Of course, it’s not often that two perfect partners will magically move in side by side, ready to recycle one another’s by-products. But Chandra’s hope is to eventually develop a suite of applications for spent grain – and, hopefully, find a dedicated Spent Goods facility where he can oversee those processes. Food is part of the puzzle, but he’s also looking at paper products any leftovers could be used for fuel.
In the meantime, Spent Goods is acting as a matchmaker and a distribution arm, and it’s off to a good start.
“The bread always sells out,” Chandra says. “That’s a really good sign.”
Josh Walters was hanging out in a pizzeria in Rome at closing time when the chef stopped by to ask: Did he want the leftover pizzas? Otherwise, the chef would just throw them out.
When Walters returned to Toronto, he and his cousin Ben Walters began knocking on doors, asking restaurateurs about the food they had leftover at the end of the day, and how they could get it into customers’ hands.
“It’s something they all said they wanted to do, but the actual effort involved in doing it was the challenge,” Walters says.
The end result was Feedback, a platform designed to encourage diners to buy surplus food at a discount of up to 75 per cent off.

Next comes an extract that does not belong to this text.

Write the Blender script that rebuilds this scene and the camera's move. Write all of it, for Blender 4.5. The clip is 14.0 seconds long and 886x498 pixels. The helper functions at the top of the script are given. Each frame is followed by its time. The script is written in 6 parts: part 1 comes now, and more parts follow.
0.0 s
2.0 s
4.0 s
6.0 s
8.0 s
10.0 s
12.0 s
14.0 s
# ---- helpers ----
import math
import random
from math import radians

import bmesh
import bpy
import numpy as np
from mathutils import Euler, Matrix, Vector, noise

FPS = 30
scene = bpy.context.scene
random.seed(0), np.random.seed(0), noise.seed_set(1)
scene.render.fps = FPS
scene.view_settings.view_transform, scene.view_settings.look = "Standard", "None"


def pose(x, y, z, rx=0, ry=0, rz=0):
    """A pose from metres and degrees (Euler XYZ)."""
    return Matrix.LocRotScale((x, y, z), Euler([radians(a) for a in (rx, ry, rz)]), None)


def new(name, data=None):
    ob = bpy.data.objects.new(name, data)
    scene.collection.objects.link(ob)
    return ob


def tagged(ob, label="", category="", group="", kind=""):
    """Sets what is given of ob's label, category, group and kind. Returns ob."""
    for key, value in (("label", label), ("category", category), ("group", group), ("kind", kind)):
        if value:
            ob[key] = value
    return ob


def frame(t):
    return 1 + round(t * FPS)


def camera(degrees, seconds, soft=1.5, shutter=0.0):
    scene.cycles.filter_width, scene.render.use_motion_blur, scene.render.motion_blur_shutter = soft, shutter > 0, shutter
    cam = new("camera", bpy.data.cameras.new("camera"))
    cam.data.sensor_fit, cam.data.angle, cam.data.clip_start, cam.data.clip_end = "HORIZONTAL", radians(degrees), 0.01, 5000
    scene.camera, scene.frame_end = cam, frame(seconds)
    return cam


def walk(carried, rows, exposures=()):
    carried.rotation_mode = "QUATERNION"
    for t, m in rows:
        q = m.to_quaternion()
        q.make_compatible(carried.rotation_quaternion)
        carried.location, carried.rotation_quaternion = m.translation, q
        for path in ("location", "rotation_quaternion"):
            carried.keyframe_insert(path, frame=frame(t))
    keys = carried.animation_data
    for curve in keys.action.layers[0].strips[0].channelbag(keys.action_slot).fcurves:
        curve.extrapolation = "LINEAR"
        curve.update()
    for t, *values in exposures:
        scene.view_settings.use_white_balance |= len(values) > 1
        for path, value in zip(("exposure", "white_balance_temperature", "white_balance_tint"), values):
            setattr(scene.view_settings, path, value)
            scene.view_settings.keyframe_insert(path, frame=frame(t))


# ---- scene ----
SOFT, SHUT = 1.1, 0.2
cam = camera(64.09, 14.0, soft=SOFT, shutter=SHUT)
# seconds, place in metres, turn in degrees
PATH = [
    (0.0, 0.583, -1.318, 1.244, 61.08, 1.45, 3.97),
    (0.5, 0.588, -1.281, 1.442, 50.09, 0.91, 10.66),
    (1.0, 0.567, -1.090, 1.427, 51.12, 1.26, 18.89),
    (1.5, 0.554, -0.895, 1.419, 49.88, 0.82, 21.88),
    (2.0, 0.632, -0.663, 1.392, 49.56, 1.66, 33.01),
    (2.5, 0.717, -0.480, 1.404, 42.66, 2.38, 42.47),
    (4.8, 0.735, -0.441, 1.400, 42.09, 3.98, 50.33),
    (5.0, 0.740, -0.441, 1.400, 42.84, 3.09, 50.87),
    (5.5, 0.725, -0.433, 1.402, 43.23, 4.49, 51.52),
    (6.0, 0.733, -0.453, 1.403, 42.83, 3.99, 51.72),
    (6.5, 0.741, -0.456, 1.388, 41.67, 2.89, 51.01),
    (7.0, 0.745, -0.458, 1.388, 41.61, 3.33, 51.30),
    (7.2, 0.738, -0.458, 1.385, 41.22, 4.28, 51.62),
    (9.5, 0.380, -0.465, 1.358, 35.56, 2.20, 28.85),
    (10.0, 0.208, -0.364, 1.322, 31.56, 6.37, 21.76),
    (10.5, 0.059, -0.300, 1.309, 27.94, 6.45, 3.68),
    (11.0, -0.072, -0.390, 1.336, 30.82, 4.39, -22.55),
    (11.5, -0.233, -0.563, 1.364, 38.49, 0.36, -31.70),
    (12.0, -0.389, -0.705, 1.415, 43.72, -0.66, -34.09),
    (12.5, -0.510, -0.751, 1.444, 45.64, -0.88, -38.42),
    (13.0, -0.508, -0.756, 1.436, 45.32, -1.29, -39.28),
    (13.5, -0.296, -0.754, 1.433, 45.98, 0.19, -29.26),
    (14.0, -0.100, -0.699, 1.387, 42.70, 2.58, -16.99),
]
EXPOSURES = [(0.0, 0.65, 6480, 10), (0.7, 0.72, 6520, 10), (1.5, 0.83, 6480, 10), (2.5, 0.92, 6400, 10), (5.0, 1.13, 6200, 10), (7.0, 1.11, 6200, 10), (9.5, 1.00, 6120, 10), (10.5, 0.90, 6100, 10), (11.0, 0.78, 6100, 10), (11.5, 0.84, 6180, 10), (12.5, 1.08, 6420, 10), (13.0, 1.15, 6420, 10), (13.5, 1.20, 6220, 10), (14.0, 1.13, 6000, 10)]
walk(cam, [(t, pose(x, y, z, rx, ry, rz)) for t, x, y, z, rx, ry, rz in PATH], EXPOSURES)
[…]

The app went through several iterations. One early concept: allowing customers to buy a mystery box of ingredients, sight unseen, and then show up to collect it. (Diners, perhaps unsurprisingly, weren’t really on board with that idea.)
Now Feedback lets Toronto restaurants post menus of the day’s offerings, and diners can prepay through the app, then pick up their food during a prescribed window of time.

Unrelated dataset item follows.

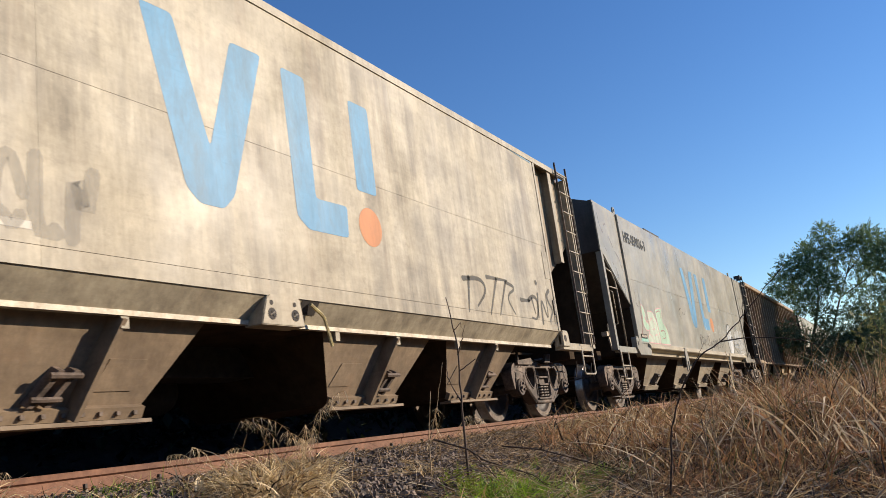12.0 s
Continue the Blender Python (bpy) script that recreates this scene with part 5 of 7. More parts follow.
for m, wide, pts in ((FAINT, 0.028, [(5.22, 1.98), (5.02, 1.92), (4.99, 1.84), (5.11, 1.73)]), (FAINT, 0.02, [(5.28, 1.84), (5.38, 1.92), (5.44, 1.82), (5.69, 1.95)]),
                     (FAINT, 0.04, [(6.72, 1.22), (6.78, 1.42), (6.86, 1.24), (6.92, 1.42)]), (FAINT, 0.035, [(7.02, 1.40), (7.0, 1.24), (7.12, 1.24), (7.14, 1.40), (7.02, 1.40)]), (FAINT, 0.035, [(7.20, 1.22), (7.26, 1.40), (7.33, 1.26), (7.40, 1.40), (7.44, 1.22)]),
                     (INKY, 0.034, [(7.92, 1.10), (7.96, 1.40), (8.05, 1.12), (8.11, 1.40)]), (INKY, 0.03, [(8.28, 1.34), (8.18, 1.34), (8.18, 1.18), (8.28, 1.18), (8.27, 1.32), (8.32, 1.14)]), (INKY, 0.032, [(8.36, 1.40), (8.42, 1.14), (8.51, 1.42)]),
                     (INKY, 0.03, [(8.53, 1.15), (8.57, 1.42), (8.62, 1.26), (8.67, 1.43), (8.70, 1.17)]), (INKY, 0.03, [(8.73, 1.17), (8.83, 1.47), (8.91, 1.19)]), (INKY, 0.025, [(8.78, 1.29), (8.90, 1.30)]), (INKY, 0.03, [(8.93, 1.32), (9.02, 1.34)]),
                     (INKY, 0.032, [(9.05, 1.20), (9.12, 1.52), (9.21, 1.24), (9.30, 1.53)]), (INKY, 0.028, [(9.34, 1.38), (9.32, 1.24), (9.42, 1.21), (9.44, 1.36), (9.34, 1.38)]), (INKY, 0.028, [(9.55, 1.40), (9.57, 1.22)]), (INKY, 0.03, [(9.84, 1.47), (9.72, 1.42), (9.84, 1.32), (9.72, 1.22)]),
                     (WHITE_LINE, 0.019, [(7.66, 1.76), (7.68, 1.50), (8.02, 1.51)]), (WHITE_LINE, 0.019, [(8.60, 1.40), (8.70, 1.78), (9.00, 1.80), (8.98, 1.62), (8.70, 1.58)]), (WHITE_LINE, 0.019, [(9.18, 1.14), (9.28, 1.78), (9.52, 1.80), (9.50, 1.60), (9.28, 1.58)]), (WHITE_LINE, 0.019, [(9.60, 1.80), (9.66, 1.52), (9.92, 1.50), (9.98, 1.80)]),
                     (HAZE, 0.34, [(10.64, 1.76), (10.54, 1.48), (10.62, 1.20)]), (HAZE, 0.20, [(10.84, 1.80), (11.01, 1.68), (11.03, 1.46)]), (HAZE, 0.12, [(11.56, 1.64), (11.68, 1.38), (11.62, 1.16)]), (HAZE, 0.14, [(11.87, 1.22), (12.16, 1.50), (12.37, 1.80)]), (HAZE, 0.12, [(12.41, 1.28), (12.68, 1.52), (12.84, 1.26)]), (HAZE, 0.10, [(11.66, 1.14), (12.26, 1.16), (12.87, 1.20)]),
                     (INKY, 0.042, [(10.74, 1.91), (10.46, 1.78), (10.33, 1.53), (10.37, 1.26), (10.53, 1.06), (10.80, 1.01), (11.06, 1.14), (11.16, 1.40), (11.18, 1.70), (11.03, 1.88), (10.74, 1.91)]), (INKY, 0.036, [(10.95, 1.52), (11.16, 1.56), (11.50, 1.44), (11.16, 1.30), (11.04, 1.24), (11.08, 1.06)]), (INKY, 0.03, [(11.18, 1.32), (11.46, 1.18), (11.71, 1.13)]),
                     (WHITE_LINE, 0.04, [(11.37, 1.14), (11.58, 1.68), (11.72, 1.60), (11.56, 1.36)]), (WHITE_LINE, 0.04, [(11.81, 1.18), (12.08, 1.70), (12.24, 1.84), (12.32, 1.56), (12.57, 1.18)]), (WHITE_LINE, 0.04, [(11.96, 1.36), (12.37, 1.44), (12.74, 1.92), (12.98, 1.28)]), (WHITE_LINE, 0.03, [(11.56, 1.10), (12.26, 1.08), (13.00, 1.16)])):
    spray_line(W4, pts, wide, m, 4)
spray_shape(W4, blob(10.755, 1.46, 0.80, 0.86, 4, 30, 2.0, 0.03), WHITE_LINE, 3, name="graffiti_blob", label="white sprayed disc inside a dark ring", cut=0.02)
spray_shape(W4, blob(12.1, 1.48, 1.55, 0.62, 9, 30, 2.6, 0.10), HAZE, 2, name="graffiti_cloud", label="hazy white spray cloud", cut=0.05)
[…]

A turning point for Feedback came when one of its earliest adopters, a poké restaurant, suggested allowing diners to access discounts at other slow service times (for example, mid-afternoon, or on a rainy day) – not just at closing time. It was a departure from their original mission, but Walters ultimately recognized that it would get people using the app more often. As restaurants began rolling out timed discounts at various points in the day, Walters realized that creating a consistent flow of traffic added up to less food going to waste by the day’s end.
At last count, nearly 350 restaurants have made their food available on Feedback, including heavy-hitters like Pai (who make a daily “Curry In A Hurry” out of extra prepped ingredients from lunch service), Kupfert & Kim, Kenzo Ramen, Ravi Soups and Freshii. And in an effort to more directly address food insecurity, Feedback has begun donating a portion of every sale to Second Harvest so far, the partnership has allowed the charity to feed nearly 15,000 people.
Walters acknowledges that the dining industry isn’t necessarily the biggest slice on the food-waste pie chart razor-thin margins mean restaurants are incentivized to order ingredients conservatively and find clever uses for leftovers or by-products. “Getting those extra sales on food that would be thrown out is a big deal for them, even if they’re not selling tons of it,” he says.
“Restaurants are a space where we saw an opportunity to crowdsource a solution to the problem. It seemed to be a good place to start.”
This year, you might be seeing more Flashfood fridges stocked with discounted eats inside your local grocery store.
Billed as “the conscious way of food shopping,” the Flashfood app launched three years ago with a simple goal: allow grocers to sell food nearing its best-before date at a steep discount to price-tag-savvy shoppers. But as founder Josh Domingues found, even the simplest ideas can be complicated to put in motion.
The app went through test runs with Longo’s and Farm Boy stores in the GTA, and though stores were selling 50 per cent of the food made available through the app – food that would otherwise have been thrown in the trash – both companies eventually decided to stop.
“I think with grocery retail, it’s difficult when you have so many competing interests with a limited labour supply,” Domingues says. “You have lots of people in an organization who want to try different things, but as a retail grocer, if you try everything, you won’t be able to execute your core tasks.”
Last year, the company also piloted Flashfoodbox, a delivery box of “ugly produce” that otherwise would have been discarded by growers. “We learned that it’s super-costly – it’s actually very difficult to logistically move food from one place to another.”
By the time the food arrived in customers’ hands, it wasn’t in saleable shape either. “That model actually creates food waste itself.”
But Domingues took those lessons to heart. Flashfood began offering deals in select Loblaws stores (in London and Oakville) in 2018, and he predicts that shoppers will see Flashfood appearing in new stores early this year. Additionally, after a stint in a Target-funded startup incubator and a successful test run at Target stores, Domingues is hopeful they’ll work with the U.S. chain on a bigger anti-food-waste measure.
Though Flashfood’s path to waste reduction success hasn’t been linear, the company has diverted an estimated 50,000 pounds of food in its three-year run, and he’s optimistic that that number will only grow: “I think companies are starting to take notice that younger generations are trusting their money with brands that are aware of their environmental footprint.”